How do you recruit and pay the GPs and Consultants on your books?
We are highly selective with the doctors we bring on board. It’s the only way we can guarantee a high quality medical experience to our patients.
Our GPs must have 5 years experience as a GP, a passion for healthcare technology, and must be totally bought in to the babylon concept. Our doctors are babylon.
Doctors are given training on how to consult via webcam, this is not something most of them are comfortable with when they first join us. After training they don’t even think about being on camera, it becomes natural to them.
All our doctors are salaried members of our team. However, they all work elsewhere too, this variety of patient experience is important.
In future once babylon grows we may employ some doctors full-time if we need to.
Do you have any plans to sell the service into the NHS?
We have had multiple encouraging high-level conversations with senior NHS executives. babylon is willing to work with both NHS and private providers in order to improve access to care. Our recent approval for the NHS Choices app store will further help to improve our links to the NHS.
I think that online consultations are a logical next step for the health service.
I read that you have a sophisticated symptom checker, can you tell us some more about this?
It is an algorithm-based decision making tool designed to help patients. Others have been trying to do symptom-checkers for a while but they aim to diagnose people after asking just a few quick questions – this is unrealistic. We have designed babylon’s system to advise people on what to do next, not make an arbitrary diagnosis based on limited information.
Will the symptom checker one day replace doctors?
At present I see computers being involved in doctors’ decision-making process so they can focus on what is most important. As technology improves over the years, I can see a future in which a high proportion of medical issues are dealt with by computers alone.
I think that online consultations are a logical next step for the health service.
What other innovations are you planning?
We will soon facilitate blood tests for users. babylon doctors can request certain blood tests such as blood sugar levels and full blood counts for a user, or users can request blood tests themselves. Users receive the appropriate blood testing kit in the post, send off a few drops of blood from a finger prick sample, and this blood is then analysed in our partner lab and results are sent back users wirelessly. Users can then have a follow-up consultation with a babylon doctor if the results are abnormal.

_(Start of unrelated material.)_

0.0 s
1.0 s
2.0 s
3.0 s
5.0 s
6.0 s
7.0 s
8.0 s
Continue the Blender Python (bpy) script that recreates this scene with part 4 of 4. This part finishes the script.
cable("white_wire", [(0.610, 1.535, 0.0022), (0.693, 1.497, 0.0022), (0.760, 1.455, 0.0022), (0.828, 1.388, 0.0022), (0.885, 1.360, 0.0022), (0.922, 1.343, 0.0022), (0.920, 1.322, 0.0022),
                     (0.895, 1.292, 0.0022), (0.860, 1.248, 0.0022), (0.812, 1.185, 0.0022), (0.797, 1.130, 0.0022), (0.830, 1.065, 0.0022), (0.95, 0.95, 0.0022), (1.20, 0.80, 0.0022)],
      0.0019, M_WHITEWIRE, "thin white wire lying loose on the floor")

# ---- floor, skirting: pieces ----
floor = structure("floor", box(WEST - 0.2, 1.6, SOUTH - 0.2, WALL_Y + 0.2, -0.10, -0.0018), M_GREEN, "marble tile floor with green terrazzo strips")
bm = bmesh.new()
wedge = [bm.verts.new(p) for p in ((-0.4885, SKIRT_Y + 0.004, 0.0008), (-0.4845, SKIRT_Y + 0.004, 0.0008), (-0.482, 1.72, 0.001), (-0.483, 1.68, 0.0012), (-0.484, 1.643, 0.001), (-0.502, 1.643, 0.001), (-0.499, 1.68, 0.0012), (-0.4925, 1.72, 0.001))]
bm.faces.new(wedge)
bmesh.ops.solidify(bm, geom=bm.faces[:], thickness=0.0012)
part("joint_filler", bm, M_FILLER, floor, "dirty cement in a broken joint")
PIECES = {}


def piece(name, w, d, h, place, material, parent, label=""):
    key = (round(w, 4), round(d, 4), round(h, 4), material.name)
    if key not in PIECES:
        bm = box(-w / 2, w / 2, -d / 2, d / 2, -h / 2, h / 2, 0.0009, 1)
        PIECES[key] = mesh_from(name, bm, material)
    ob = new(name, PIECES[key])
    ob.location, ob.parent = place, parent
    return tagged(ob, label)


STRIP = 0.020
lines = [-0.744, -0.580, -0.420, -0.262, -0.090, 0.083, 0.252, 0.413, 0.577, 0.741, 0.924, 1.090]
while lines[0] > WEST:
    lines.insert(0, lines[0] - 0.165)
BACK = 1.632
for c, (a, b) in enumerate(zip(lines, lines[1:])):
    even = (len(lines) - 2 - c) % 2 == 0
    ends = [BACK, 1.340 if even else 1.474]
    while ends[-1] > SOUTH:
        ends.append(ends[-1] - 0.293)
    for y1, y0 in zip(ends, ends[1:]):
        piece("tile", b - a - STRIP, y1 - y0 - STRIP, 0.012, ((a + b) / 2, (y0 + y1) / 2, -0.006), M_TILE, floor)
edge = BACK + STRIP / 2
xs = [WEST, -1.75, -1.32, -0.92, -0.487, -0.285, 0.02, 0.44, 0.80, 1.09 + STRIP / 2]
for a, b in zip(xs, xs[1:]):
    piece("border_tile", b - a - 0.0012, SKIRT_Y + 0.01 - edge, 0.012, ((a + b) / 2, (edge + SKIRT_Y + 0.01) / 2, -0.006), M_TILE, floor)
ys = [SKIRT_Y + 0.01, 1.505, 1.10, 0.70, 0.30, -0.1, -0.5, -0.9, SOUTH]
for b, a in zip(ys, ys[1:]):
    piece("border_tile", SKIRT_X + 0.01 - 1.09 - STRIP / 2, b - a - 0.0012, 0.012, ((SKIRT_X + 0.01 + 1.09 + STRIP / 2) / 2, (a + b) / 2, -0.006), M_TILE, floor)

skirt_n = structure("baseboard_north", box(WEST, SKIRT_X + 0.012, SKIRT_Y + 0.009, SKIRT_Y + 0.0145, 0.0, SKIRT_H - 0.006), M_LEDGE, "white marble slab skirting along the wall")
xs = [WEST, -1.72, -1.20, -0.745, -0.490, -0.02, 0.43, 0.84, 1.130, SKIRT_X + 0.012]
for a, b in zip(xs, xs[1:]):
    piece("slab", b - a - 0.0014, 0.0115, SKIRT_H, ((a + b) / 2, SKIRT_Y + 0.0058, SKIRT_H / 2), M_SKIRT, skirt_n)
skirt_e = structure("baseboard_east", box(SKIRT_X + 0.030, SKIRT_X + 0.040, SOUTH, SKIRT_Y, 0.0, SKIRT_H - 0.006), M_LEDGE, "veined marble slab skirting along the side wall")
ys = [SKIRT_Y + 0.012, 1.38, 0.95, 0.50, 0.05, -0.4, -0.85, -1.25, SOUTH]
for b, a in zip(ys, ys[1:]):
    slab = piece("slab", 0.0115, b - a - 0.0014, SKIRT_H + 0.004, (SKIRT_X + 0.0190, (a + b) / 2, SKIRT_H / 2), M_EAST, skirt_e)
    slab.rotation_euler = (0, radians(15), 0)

How do you plan to differentiate yourself from competitors, or is it simply first mover advantage?
Big companies in USA have struggled due to the differences in state-by-state legislation, which make it difficult for a doctor from one state to consult patients from another state. Being a UK-based company with UK-trained doctors is a massive advantage. The UK has a world-renowned healthcare system, with highly-respected doctors and global reputation for excellence. This, coupled with babylon’s offering of a range of carefully designed solutions allows us to be globally unique.
What have you learnt since working at babylon?
I’ve learnt a lot about innovating in a constructive fashion to deliver results that delight users. As a doctor I found how to use my medical knowledge constructively outside of traditional healthcare. In addition I have learnt how to manage teams working across multiple sites, how to develop globally scalable technologies, and how to evaluate which partners are worth pairing with.
Which healthcare startups are you particularly impressed by?
Sleepio – Cognitive behavior therapy for insomniacs.
Glucowise – non-invasive blood glucose monitoring.
Headspace – online gym for meditation.
All of these solve real problems in an excellent manner.